The last question which sought free form responses asked clergy and lay leaders what opportunities they saw for the Diocese.
Similar to the question on strengths and weaknesses, the responses were varied. As might be expected with a slightly more open issue, “opportunities”, there were many more different responses. The most common trait among them was optimism for the future. All but 7 of the responses across both groups were either positive in nature (223) or unsure (13) and only a few in each group saw the existence of the lawsuits as a hindrance to opportunities (2/6). Among positive statements were these: from the clergy: “unlimited growth potential”, “Growth!” “huge evangelistic and church planting opportunities”; “Endless”; from lay leaders: “uniquely positioned to make headway...”, “wide open”, “literally, the sky is the limit”. One member of the clergy captured much of the expectant sense of opportunity present in most of the responses:
We are in the epic center of a New Great Awakening. Out of the chaos and political divisiveness of today’s America will come thousands seeking refuge, hope and meaning for their lives.

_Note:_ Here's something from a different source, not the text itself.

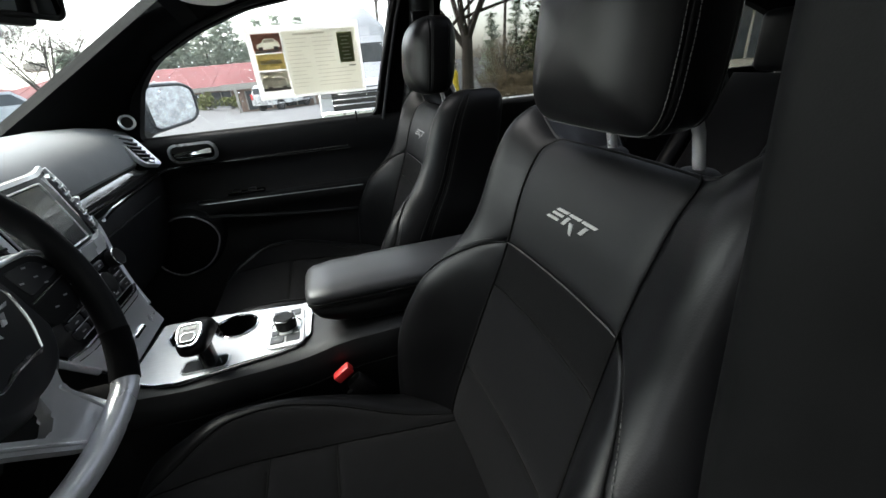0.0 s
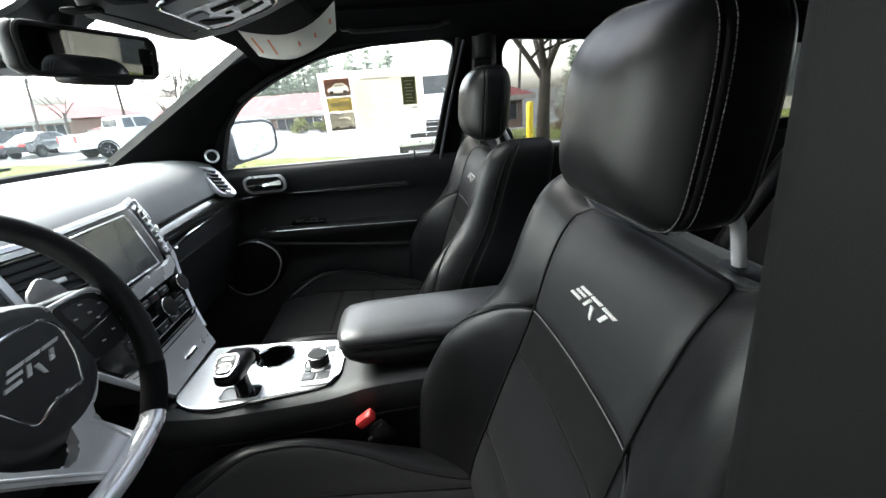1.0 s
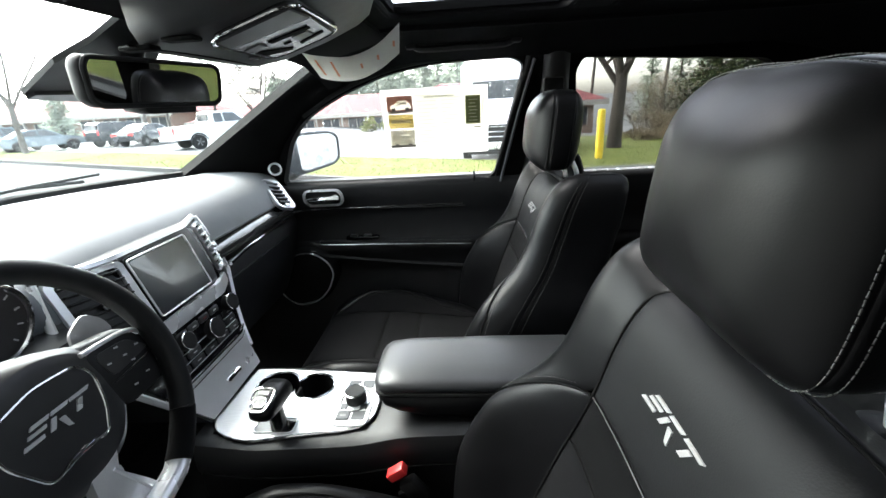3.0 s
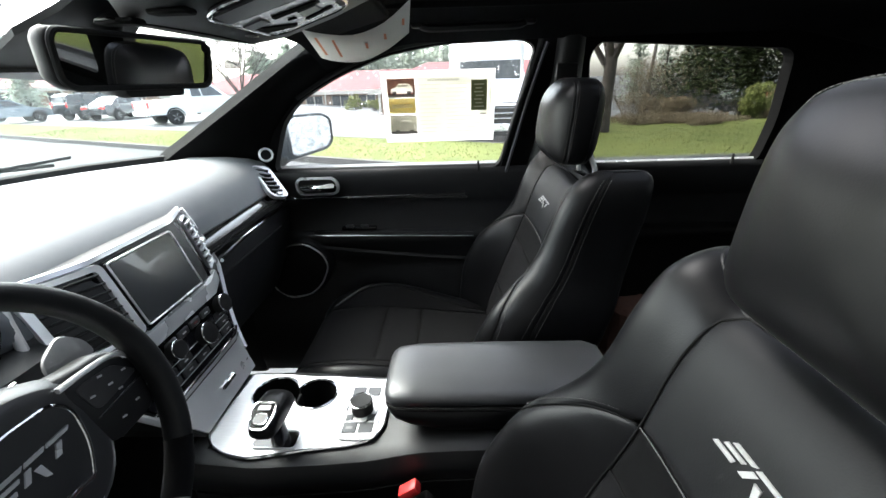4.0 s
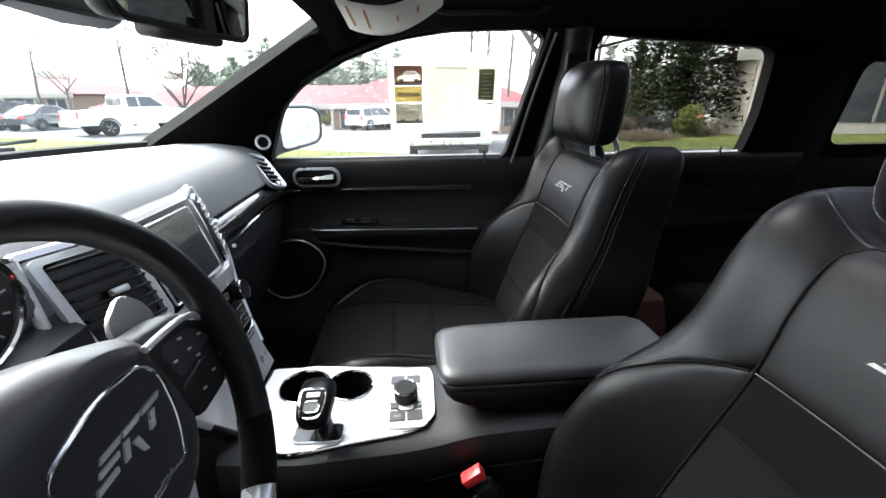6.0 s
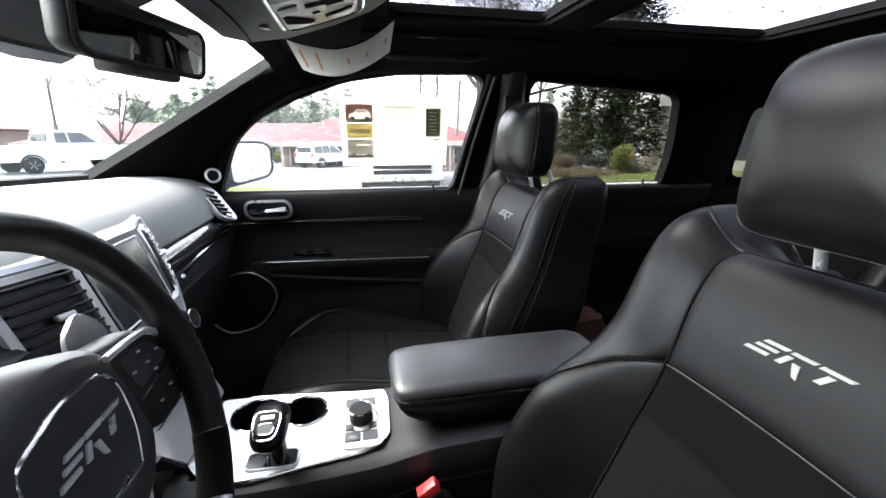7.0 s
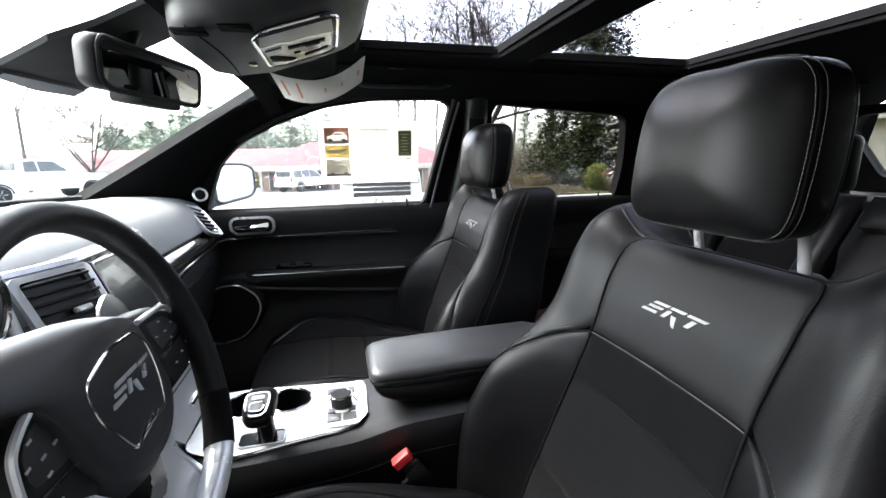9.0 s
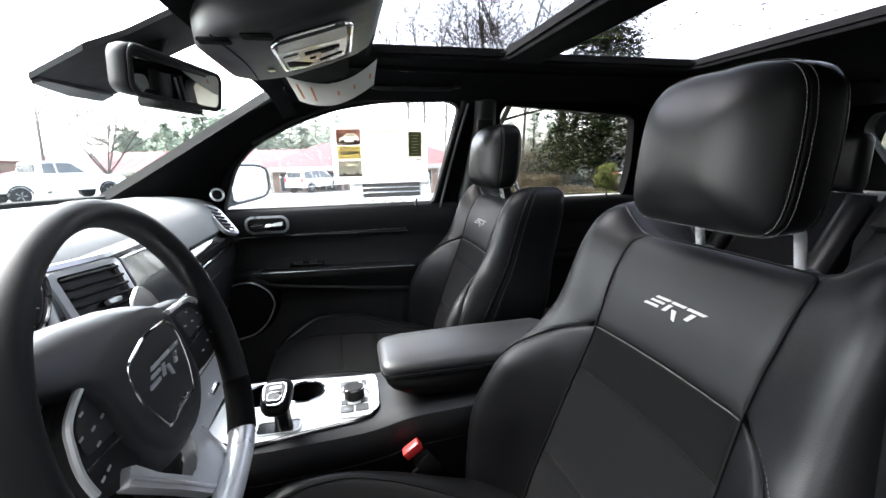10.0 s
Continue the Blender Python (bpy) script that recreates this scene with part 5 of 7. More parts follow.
vent(-0.182, -0.091, 1.082, 1.194, 8, dash, HARD, 0.0075)
# Silver slats here stand in for windscreen light on black ones.
vent(0.146, 0.188, 1.082, 1.190, 7, dash, SILVER, 0.003)

# side vent beside the door
sv = part("side_vent", box_bm((0, 0, 0), (0.024, 0.05, 0.10), 0.010, 3), PIPING, dash, "slatted side air vent with a silver bezel")
vl = Vector((-0.070, 0.046, 0.083)).normalized()
vs_ = Vector((0.008, 0.080, 0.0))
vs_ = (vs_ - vl * vs_.dot(vl)).normalized()
vn = vs_.cross(vl)
vn = vn if vn.x > 0 else -vn
svm = Matrix(((vn.x, vs_.x, vl.x, -0.822 + 0.022 * vn.x), (vn.y, vs_.y, vl.y, 0.626 + 0.022 * vn.y), (vn.z, vs_.z, vl.z, 1.144 + 0.022 * vn.z), (0, 0, 0, 1)))
sv.matrix_basis = svm
part("bezel", frame_bm([(0.017, u, v) for u, v in rounded(0.039, 0.062, 0.022, 5)], [(0.014, u, v) for u, v in rounded(0.024, 0.049, 0.012, 5)], (-0.012, 0, 0)), SILVER, sv, "satin silver bezel", smooth=50)
for k in range(6):
    part("slat", box_bm((0.014, 0, -0.036 + 0.016 * k), (0.010, 0.050, 0.0055), 0.001, 1), BUTTON, sv)
part("thumb_wheel", box_bm((0.018, 0, -0.050), (0.008, 0.020, 0.010), 0.003), SILVER, sv)

# instrument cluster
cl = part("instrument_cluster", slab_bm([[(x, y, z) for y in np.linspace(-0.57, -0.205, 12)] for x, z in ((-0.792, 1.240), (-0.797, 1.19), (-0.80, 1.13))], (-0.03, 0, 0)), GLOSSY, dash, "dark instrument panel with round dials")
for y, r in ((-0.268, 0.056), (-0.385, 0.052), (-0.500, 0.056)):
    loop = [Vector((-0.778 + 0.10 * (math.sin(a) * r), y + r * math.cos(a), 1.187 + r * math.sin(a))) for a in np.linspace(0, 2 * math.pi, 36, endpoint=False)]
    dl_ = part("gauge", poly_bm([p + Vector((-0.006, 0, 0)) for p in loop], (-0.006, 0, 0)), BUTTON, cl, "round gauge with a chrome ring", smooth=0)
    part("gauge_ring", tube_bm(loop, 0.004, 8, True), CHROME, dl_)
    for k in range(11):
        a = radians(225 - 27 * k)
        c = Vector((-0.7835 + 0.1 * math.sin(a) * r * 0.84, y + r * 0.84 * math.cos(a), 1.187 + r * 0.84 * math.sin(a)))
        part("tick", box_bm(c, (0.001, 0.002, 0.007), 0, 1, Matrix.Rotation(a - math.pi / 2, 3, "X")), LEGEND, dl_)
    part("needle", box_bm((-0.782, y - r * 0.25, 1.187 - r * 0.2), (0.001, r * 0.7, 0.002), 0, 1, Matrix.Rotation(radians(40), 3, "X")), RED, dl_)

# ---- steering wheel ----
tilt = 0.2512
WC = Vector((-0.581, -0.3868, 1.1467))
WU, WN = Vector((-math.sin(tilt), 0, math.cos(tilt))), Vector((math.cos(tilt), 0, math.sin(tilt)))
WY = Vector((0, 1, 0))
wheel = thing("steering_wheel", "flat-bottomed black leather steering wheel with silver lower spokes", "steering wheel")
wp3 = lambda a, b, c=0.0: WC + WY * a + WU * b + WN * c


def rim_at(deg, r=0.1655):
    a = radians(deg)
    y, u = r * math.cos(a), r * math.sin(a)
    if u < -0.140:
        u = -0.140 - (-u - 0.140) * 0.45
    return y - 0.011, u - 0.003


def rim_piece(name, a0, a1, material, label="", radial=0.0126, deep=0.0168, n=16):
    """A length of the rim with an oval section, deeper than it is wide."""
    steps = max(2, int(abs(a1 - a0) / 4))
    rings = []
    for k in range(steps + 1):
        d = a0 + (a1 - a0) * k / steps
        y, u = rim_at(d)
        y1, u1 = rim_at(d + 0.5)
        ty, tu = y1 - y, u1 - u
        L = math.hypot(ty, tu)
        rings.append([wp3(y + tu / L * radial * math.cos(t), u - ty / L * radial * math.cos(t), deep * math.sin(t) - 0.004) for t in np.linspace(0, 2 * math.pi, n, endpoint=False)])
    return part(name, loft_bm(rings), material, wheel, label, smooth=60)


rim_piece("rim", -31.5, 211.5, WHEEL_SKIN)
rim_piece("rim_grip", -54, -32.2, SUEDE, "perforated black side grip", 0.0131, 0.0174)
rim_piece("rim_grip", 212.2, 234, SUEDE, "perforated black side grip", 0.0131, 0.0174)
rim_piece("rim_lower", -125.4, -54.6, SILVER, "satin silver lower rim", 0.0125, 0.0164)
for a in (-31.85, 211.85, -54.3, 234.3):
    rim_piece("joint", a - 0.3, a + 0.3, PIPING, "", 0.0133, 0.0176)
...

Only the love, compassion and forgiveness of our Lord Jesus Christ presented with uncompromising certainty and conviction can and will bring peace to their lives. Amen.
Another lay leader expressed opportunity as a function of a simple truth, “Remaining faithful to scripture, then all things are possible.”
As to specific categories, most responses fell in two broad opportunity categories: church growth in all its forms and establishing and expanding provincial (ACNA) and community relationships. By far, the most frequently stated opportunity for the Diocese across both groups was that of church growth (130). This was expressed as evangelism (16/21), church planting (40/9) or simply as growth (7/37). A frequent opportunity, especially among the clergy, was that of building, and finding ways to increase, relationships between the Diocese, other ACNA dioceses and the ACNA as a whole. Finally, a common response not as frequently mentioned, but still significant, were those who saw an opportunity to both improve, and lead the improvement in diversity, particularly racial diversity.